Farm to School — students eat local
The Fairbanks school district central kitchen makes lunch for more than 4,700 students every day. Since last fall, the menu has included hamburger buns and rolls made with hulless barley from Delta Junction.
The recipe the district uses is the result of a collaboration between Extension and the state’s Farm to School Program, which works to increase the use of local foods in school cafeterias. Extension develops recipes for Alaska-grown products in its test kitchen.
Modifying the district’s recipe to include barley flour has helped the district meet federal nutrition guidelines for whole grains. Students also tested a recipe with greens from a Fairbanks hydroponic operation. Extension hopes to continue its work with schools and creating opportunities for Alaska farmers.
4-H Camps — an impact reaching across the state
More than 1,200 youth participated in Alaska 4-H camps across the state during the past year.
These included day camps and longer residential camps — camps where youth learn leadership and how to judge a horse, play a bluegrass instrument or ride an ATV safely.
The Military Team Leadership Camp focused on teamwork and skills especially needed during a deployed parent’s absence. Youth in Juneau’s 4-H Sustainable Harvest Camp learned how to harvest, process and eat wild and cultivated Alaska products. Meanwhile, in Cordova, musicians and would-be musicians strummed, played and danced as part of the 18th annual Cordova 4-H Music Camp.
The 4-H philosophy is “learn by doing” and hundreds of youth had fun in Alaska camps doing just that.
Working with Alaskans
- Extension reached Alaskans with distance education using the videoconference network, audios and several computer methods. We trained Master Gardeners, pesticide applicators, food protection managers, 4-H leaders and Alaskan Growers School participants from 63 communities.
- Fairbanks 4-H leader Becky Osimowicz received one of two national awards given to 4-H leaders. Altogether, 1,400 great 4-H volunteers helped foster 14,000 Alaska youth.

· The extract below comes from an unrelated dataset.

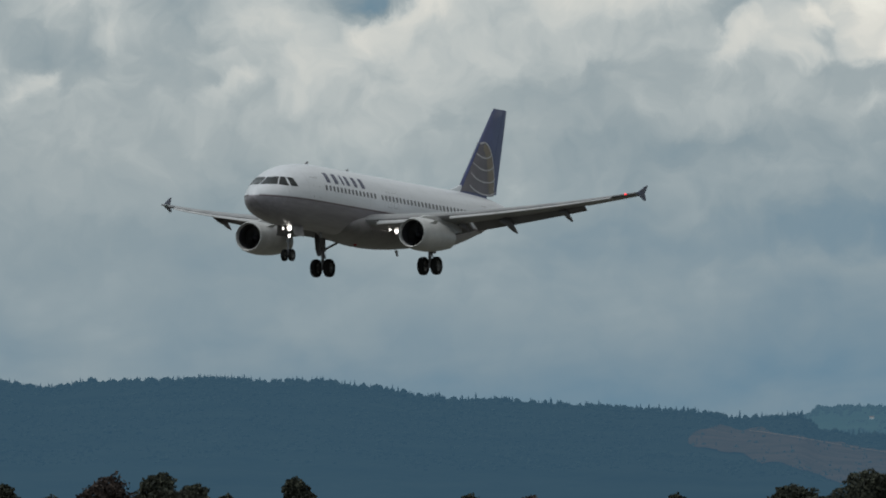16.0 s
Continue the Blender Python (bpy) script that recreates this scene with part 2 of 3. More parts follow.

- Extension conferences and events brought research and expert information to producers of fruit, vegetables, grains, hay, peonies, rhodiola and livestock and others interested in growing local foods.
- Alaska Native youth in 10 rural communities practiced skijoring, cross-country skiing, martial arts, breakdancing, dog mushing and nutrition activities led by agents and volunteers.
- We’re connecting with Alaskans on 19 separate Facebook pages hosted by districts, Master Gardeners, 4-H clubs and other programs. We’re also on YouTube, iTunes U, Pinterest and Flickr.
- Agents taught nearly 1,000 residents of 20 communities how to preserve garden produce, fish and other Alaska foods, and our agents tested hundreds of pressure canner gauges.